- [TASK DESCRIPTION]
Reproduce the entries shown below only from the line with "4. More parts follow." down to the line with "0.97), big=3.5, mottled=0.58)", keeping both end lines and copying each one exactly.

--- start ---

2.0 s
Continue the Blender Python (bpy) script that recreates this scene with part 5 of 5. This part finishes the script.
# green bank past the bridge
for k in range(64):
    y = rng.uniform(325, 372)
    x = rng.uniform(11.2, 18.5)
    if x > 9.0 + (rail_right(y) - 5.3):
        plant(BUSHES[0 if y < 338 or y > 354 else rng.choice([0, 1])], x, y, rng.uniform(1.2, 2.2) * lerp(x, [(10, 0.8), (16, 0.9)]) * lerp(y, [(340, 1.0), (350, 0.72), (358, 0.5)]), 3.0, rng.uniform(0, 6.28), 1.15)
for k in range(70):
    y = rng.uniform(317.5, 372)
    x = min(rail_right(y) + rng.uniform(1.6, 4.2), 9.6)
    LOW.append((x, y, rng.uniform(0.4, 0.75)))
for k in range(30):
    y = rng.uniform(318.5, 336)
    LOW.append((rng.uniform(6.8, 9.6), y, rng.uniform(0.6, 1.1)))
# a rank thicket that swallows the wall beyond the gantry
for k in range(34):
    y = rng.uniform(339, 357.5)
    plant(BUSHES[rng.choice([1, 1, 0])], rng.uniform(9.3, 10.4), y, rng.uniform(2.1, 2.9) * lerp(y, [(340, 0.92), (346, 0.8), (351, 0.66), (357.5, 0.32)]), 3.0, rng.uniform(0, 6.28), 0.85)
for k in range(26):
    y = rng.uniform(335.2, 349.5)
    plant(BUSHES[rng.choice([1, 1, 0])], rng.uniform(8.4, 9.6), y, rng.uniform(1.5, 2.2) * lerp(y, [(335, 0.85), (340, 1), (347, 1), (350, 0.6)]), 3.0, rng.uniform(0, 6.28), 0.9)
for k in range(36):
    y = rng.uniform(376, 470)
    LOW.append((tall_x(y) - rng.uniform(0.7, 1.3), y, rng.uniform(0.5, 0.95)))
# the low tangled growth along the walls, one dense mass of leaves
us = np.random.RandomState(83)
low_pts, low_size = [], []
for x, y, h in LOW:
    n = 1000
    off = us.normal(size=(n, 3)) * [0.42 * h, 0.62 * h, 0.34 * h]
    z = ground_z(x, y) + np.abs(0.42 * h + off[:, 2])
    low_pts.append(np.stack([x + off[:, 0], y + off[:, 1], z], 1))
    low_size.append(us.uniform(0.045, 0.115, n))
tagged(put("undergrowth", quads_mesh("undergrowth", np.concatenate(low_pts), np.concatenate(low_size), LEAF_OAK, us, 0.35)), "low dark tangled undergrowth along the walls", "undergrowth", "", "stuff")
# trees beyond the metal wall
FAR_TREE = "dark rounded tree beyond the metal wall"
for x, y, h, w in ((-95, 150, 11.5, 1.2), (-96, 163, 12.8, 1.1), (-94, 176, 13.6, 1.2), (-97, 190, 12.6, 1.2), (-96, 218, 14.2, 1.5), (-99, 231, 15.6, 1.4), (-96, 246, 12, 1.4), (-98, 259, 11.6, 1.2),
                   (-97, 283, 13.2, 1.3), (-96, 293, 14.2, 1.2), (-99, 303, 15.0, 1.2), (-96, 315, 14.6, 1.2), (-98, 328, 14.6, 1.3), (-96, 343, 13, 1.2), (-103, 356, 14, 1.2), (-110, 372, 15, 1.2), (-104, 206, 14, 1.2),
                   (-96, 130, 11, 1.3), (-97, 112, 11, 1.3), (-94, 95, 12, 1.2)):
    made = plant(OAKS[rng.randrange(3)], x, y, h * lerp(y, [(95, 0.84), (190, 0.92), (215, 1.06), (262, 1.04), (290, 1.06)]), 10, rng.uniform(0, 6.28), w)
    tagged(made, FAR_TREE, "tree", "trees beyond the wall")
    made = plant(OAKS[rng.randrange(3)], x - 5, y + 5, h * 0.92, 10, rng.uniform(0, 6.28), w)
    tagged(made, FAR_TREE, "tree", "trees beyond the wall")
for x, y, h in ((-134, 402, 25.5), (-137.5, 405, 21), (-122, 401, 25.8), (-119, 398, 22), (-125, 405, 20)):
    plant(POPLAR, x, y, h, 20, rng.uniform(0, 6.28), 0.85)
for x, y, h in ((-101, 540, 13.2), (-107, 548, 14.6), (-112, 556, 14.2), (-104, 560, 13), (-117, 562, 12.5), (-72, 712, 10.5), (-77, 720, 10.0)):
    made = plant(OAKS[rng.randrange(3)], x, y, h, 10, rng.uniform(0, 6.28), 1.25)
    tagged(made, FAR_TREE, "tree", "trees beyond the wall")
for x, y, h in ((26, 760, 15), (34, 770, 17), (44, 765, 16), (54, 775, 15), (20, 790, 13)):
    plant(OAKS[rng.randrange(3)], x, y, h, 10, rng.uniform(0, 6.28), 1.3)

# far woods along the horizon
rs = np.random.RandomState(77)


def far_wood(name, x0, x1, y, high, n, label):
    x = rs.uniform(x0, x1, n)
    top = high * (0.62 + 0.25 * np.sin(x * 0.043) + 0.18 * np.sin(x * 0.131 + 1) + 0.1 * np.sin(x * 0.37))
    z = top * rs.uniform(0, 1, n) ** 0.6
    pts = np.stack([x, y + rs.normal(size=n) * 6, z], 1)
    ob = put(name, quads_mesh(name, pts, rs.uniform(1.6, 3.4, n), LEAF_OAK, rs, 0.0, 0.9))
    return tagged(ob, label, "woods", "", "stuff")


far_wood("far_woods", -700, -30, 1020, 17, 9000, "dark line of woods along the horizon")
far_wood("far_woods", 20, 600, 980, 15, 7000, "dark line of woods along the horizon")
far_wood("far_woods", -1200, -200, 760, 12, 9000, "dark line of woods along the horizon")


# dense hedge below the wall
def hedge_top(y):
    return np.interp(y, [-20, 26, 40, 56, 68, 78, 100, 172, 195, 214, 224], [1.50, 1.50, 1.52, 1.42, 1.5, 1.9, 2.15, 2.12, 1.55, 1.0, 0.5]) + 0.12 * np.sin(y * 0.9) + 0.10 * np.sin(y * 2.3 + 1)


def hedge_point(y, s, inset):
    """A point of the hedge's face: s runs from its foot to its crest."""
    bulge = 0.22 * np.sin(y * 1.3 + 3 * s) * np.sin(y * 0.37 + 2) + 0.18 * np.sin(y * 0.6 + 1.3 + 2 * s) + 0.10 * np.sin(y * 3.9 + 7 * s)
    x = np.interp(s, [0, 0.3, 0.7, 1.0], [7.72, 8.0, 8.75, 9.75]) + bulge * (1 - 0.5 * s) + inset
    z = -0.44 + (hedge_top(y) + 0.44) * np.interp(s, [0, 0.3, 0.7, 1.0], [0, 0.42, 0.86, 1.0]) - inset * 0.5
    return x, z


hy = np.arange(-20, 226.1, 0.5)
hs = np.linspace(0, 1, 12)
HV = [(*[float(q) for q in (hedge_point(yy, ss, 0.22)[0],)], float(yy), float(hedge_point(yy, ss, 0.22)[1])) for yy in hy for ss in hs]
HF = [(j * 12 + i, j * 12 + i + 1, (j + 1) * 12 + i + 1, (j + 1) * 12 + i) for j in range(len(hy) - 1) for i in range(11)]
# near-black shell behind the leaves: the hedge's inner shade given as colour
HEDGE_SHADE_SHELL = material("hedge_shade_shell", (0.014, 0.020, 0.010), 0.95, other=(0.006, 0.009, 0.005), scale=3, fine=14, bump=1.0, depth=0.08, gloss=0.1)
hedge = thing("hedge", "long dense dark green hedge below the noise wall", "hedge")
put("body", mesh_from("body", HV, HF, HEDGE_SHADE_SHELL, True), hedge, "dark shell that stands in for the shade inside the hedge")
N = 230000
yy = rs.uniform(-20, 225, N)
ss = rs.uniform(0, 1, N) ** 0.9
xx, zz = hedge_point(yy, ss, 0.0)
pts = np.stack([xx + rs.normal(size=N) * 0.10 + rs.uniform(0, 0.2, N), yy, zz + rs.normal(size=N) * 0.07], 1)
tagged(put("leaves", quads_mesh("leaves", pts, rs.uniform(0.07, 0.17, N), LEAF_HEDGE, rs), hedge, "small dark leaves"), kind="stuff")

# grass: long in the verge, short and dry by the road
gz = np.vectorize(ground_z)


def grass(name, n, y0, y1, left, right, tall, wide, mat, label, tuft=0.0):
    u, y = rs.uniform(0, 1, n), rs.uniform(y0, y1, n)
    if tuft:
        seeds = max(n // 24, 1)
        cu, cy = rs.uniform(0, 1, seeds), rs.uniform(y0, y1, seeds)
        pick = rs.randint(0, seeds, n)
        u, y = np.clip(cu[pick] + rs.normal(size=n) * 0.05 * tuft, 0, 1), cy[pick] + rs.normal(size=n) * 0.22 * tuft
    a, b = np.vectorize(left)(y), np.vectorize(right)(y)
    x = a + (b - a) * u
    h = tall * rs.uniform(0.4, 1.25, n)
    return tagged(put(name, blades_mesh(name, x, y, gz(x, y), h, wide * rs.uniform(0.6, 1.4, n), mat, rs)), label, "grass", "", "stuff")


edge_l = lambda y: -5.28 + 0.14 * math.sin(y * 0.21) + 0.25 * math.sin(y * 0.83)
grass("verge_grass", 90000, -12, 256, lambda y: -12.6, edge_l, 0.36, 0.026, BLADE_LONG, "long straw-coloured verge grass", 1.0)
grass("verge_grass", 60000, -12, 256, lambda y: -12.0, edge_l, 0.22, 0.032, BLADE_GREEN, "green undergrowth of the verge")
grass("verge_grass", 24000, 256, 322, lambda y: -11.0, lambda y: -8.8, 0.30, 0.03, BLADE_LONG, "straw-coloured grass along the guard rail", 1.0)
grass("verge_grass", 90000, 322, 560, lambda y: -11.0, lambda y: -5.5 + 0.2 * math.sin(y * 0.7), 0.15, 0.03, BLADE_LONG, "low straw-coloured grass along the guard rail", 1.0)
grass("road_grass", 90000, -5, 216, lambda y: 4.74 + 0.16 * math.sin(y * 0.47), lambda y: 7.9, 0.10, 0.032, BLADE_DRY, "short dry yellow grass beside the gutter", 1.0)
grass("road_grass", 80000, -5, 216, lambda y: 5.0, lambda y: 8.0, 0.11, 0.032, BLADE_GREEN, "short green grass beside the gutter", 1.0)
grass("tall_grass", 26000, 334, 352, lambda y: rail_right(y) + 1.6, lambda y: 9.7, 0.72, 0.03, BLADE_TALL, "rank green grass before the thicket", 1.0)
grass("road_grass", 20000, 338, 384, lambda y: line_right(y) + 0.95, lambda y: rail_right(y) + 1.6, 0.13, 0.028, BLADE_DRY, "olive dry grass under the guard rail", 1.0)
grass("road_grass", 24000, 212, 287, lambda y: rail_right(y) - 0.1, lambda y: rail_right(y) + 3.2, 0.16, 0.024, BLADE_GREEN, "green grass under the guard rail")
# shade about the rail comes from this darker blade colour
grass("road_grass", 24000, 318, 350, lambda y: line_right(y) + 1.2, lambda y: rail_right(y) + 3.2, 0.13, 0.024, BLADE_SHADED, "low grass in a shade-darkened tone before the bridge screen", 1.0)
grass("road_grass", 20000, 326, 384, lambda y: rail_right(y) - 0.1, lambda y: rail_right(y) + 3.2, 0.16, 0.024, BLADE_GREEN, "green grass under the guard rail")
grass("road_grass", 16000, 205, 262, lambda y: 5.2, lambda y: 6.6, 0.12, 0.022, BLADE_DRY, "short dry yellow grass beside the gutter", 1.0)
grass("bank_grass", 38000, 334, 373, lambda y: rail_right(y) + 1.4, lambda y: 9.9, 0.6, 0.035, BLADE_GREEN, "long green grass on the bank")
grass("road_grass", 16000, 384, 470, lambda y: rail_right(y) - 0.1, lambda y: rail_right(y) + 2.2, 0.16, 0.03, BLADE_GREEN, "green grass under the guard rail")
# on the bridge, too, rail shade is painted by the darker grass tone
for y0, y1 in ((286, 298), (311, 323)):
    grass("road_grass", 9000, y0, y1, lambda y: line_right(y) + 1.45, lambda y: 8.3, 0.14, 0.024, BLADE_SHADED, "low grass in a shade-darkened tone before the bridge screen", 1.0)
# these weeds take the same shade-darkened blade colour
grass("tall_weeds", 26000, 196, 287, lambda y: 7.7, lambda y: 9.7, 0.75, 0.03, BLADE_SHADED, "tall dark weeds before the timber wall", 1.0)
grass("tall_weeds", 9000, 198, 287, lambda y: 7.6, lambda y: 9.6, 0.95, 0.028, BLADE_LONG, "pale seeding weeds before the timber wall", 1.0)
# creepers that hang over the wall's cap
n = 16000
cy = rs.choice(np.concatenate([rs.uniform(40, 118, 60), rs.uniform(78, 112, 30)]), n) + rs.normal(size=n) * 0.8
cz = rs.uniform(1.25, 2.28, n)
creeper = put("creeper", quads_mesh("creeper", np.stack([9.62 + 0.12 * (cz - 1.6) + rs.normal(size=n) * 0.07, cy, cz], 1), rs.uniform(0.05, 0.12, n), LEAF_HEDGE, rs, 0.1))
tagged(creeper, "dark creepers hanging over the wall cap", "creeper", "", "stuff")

--- end ---
--- start ---

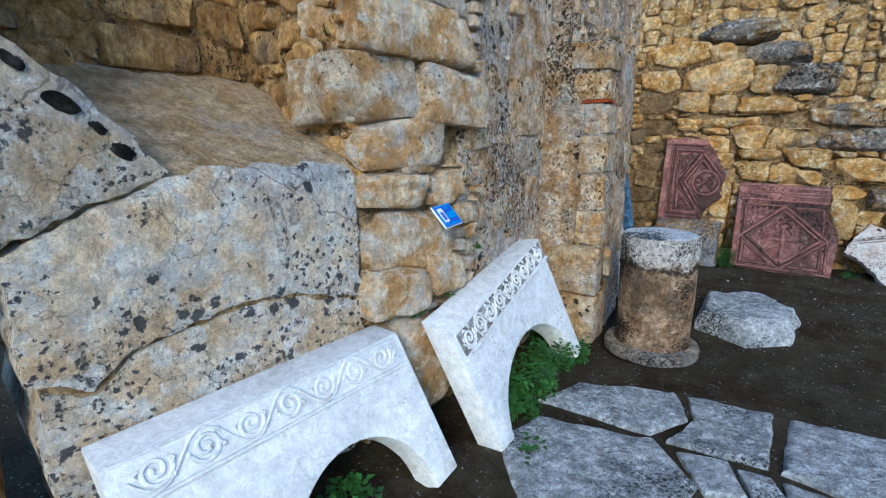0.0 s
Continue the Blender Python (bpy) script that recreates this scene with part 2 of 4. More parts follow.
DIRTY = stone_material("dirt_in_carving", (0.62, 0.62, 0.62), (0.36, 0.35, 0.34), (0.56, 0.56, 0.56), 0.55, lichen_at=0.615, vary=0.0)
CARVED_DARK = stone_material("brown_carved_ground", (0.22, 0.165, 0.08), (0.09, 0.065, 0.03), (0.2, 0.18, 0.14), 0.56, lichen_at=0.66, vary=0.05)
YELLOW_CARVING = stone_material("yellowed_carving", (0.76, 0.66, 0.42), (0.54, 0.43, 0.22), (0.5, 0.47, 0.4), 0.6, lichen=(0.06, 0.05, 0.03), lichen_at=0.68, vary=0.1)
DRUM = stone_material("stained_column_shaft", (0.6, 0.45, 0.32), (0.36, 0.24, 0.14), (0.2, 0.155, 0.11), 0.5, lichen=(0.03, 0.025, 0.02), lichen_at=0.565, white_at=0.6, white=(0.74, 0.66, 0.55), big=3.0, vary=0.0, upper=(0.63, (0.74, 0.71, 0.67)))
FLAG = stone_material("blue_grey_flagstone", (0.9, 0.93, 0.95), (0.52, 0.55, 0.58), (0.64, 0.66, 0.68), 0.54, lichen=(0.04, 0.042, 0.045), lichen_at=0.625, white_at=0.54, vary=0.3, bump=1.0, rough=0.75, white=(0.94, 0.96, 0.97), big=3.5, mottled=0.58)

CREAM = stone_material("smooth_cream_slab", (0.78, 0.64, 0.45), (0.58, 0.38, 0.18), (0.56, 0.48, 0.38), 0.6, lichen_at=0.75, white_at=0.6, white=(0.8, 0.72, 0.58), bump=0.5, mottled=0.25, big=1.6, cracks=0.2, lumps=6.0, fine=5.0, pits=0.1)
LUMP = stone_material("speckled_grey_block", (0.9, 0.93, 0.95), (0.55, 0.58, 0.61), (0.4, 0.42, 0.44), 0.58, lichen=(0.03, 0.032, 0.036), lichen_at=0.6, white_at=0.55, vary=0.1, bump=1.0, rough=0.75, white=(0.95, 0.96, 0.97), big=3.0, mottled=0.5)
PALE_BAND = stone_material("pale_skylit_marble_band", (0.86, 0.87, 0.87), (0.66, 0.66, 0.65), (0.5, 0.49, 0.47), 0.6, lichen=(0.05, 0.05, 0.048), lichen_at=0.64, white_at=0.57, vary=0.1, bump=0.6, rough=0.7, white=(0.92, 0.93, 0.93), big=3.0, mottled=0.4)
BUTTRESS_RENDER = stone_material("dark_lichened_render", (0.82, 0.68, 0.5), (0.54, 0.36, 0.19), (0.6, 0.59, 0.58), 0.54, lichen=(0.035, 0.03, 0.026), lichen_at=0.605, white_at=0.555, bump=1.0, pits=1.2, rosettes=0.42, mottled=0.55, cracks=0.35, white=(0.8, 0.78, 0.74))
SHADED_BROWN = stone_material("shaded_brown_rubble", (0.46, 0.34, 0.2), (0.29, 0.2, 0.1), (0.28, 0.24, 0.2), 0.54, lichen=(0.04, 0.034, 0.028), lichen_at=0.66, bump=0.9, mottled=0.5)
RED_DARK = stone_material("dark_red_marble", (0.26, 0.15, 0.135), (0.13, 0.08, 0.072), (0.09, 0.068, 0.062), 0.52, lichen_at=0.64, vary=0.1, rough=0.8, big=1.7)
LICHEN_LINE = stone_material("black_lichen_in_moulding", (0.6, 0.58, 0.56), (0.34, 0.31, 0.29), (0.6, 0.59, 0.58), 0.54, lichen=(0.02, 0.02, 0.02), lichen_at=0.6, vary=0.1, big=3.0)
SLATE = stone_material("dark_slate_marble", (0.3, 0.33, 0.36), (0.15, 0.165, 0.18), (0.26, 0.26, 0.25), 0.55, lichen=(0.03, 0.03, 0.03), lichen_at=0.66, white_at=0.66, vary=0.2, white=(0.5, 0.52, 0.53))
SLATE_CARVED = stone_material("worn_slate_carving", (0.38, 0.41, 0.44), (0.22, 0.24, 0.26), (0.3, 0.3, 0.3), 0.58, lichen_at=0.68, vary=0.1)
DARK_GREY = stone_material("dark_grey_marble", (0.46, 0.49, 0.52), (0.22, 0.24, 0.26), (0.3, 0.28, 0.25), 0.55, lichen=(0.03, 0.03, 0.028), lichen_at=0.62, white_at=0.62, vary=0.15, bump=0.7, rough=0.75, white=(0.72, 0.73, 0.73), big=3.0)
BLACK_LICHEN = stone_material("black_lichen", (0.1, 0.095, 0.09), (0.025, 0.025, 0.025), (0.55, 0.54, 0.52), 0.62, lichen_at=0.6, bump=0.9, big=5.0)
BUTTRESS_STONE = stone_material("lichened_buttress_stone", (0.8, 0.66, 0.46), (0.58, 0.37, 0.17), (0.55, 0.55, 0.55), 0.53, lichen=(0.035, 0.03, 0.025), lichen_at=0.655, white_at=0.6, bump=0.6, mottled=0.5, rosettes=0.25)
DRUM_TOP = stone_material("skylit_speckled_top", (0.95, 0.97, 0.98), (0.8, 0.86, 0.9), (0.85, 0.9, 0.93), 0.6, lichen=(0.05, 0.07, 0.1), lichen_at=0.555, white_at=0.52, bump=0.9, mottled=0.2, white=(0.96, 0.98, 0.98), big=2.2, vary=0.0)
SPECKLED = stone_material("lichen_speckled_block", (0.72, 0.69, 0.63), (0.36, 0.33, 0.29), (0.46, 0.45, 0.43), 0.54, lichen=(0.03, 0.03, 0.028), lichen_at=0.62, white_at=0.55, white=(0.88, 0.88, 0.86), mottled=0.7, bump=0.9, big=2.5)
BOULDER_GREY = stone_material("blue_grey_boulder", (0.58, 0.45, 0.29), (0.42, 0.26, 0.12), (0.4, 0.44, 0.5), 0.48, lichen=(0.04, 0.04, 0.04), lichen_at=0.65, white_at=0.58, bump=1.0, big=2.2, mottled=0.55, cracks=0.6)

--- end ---
--- start ---

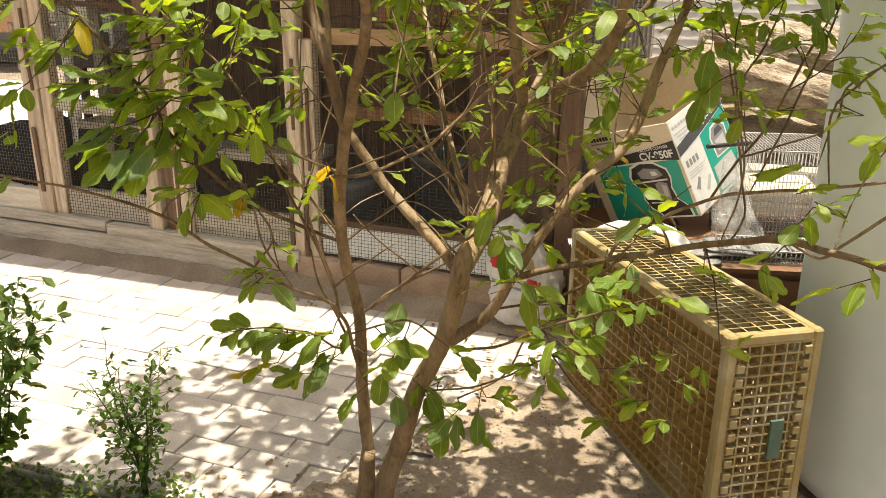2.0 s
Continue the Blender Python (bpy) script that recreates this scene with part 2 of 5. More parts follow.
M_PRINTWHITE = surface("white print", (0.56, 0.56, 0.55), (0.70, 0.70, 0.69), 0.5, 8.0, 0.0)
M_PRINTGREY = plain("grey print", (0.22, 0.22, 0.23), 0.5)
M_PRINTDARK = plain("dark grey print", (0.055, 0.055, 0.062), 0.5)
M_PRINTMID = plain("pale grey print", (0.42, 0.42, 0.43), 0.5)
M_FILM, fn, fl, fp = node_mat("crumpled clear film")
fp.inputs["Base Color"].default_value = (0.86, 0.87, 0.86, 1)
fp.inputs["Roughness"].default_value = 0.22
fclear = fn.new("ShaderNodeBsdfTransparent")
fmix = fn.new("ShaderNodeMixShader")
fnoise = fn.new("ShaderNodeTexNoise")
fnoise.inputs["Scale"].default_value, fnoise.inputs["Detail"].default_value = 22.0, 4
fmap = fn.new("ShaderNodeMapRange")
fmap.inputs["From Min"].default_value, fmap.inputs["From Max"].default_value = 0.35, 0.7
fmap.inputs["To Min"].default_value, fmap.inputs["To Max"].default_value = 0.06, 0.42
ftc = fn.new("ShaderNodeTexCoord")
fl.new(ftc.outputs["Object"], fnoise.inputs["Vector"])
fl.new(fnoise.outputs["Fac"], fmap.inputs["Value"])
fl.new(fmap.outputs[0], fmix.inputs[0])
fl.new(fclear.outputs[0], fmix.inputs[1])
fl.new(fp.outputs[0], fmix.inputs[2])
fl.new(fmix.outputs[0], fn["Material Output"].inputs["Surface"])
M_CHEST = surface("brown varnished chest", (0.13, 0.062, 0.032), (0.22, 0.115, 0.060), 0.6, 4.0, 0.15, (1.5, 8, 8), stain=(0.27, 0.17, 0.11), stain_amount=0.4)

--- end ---

- [EXERCISE SOLUTION]
Continue the Blender Python (bpy) script that recreates this scene with part 2 of 4. More parts follow.
DIRTY = stone_material("dirt_in_carving", (0.62, 0.62, 0.62), (0.36, 0.35, 0.34), (0.56, 0.56, 0.56), 0.55, lichen_at=0.615, vary=0.0)
CARVED_DARK = stone_material("brown_carved_ground", (0.22, 0.165, 0.08), (0.09, 0.065, 0.03), (0.2, 0.18, 0.14), 0.56, lichen_at=0.66, vary=0.05)
YELLOW_CARVING = stone_material("yellowed_carving", (0.76, 0.66, 0.42), (0.54, 0.43, 0.22), (0.5, 0.47, 0.4), 0.6, lichen=(0.06, 0.05, 0.03), lichen_at=0.68, vary=0.1)
DRUM = stone_material("stained_column_shaft", (0.6, 0.45, 0.32), (0.36, 0.24, 0.14), (0.2, 0.155, 0.11), 0.5, lichen=(0.03, 0.025, 0.02), lichen_at=0.565, white_at=0.6, white=(0.74, 0.66, 0.55), big=3.0, vary=0.0, upper=(0.63, (0.74, 0.71, 0.67)))
FLAG = stone_material("blue_grey_flagstone", (0.9, 0.93, 0.95), (0.52, 0.55, 0.58), (0.64, 0.66, 0.68), 0.54, lichen=(0.04, 0.042, 0.045), lichen_at=0.625, white_at=0.54, vary=0.3, bump=1.0, rough=0.75, white=(0.94, 0.96, 0.97), big=3.5, mottled=0.58)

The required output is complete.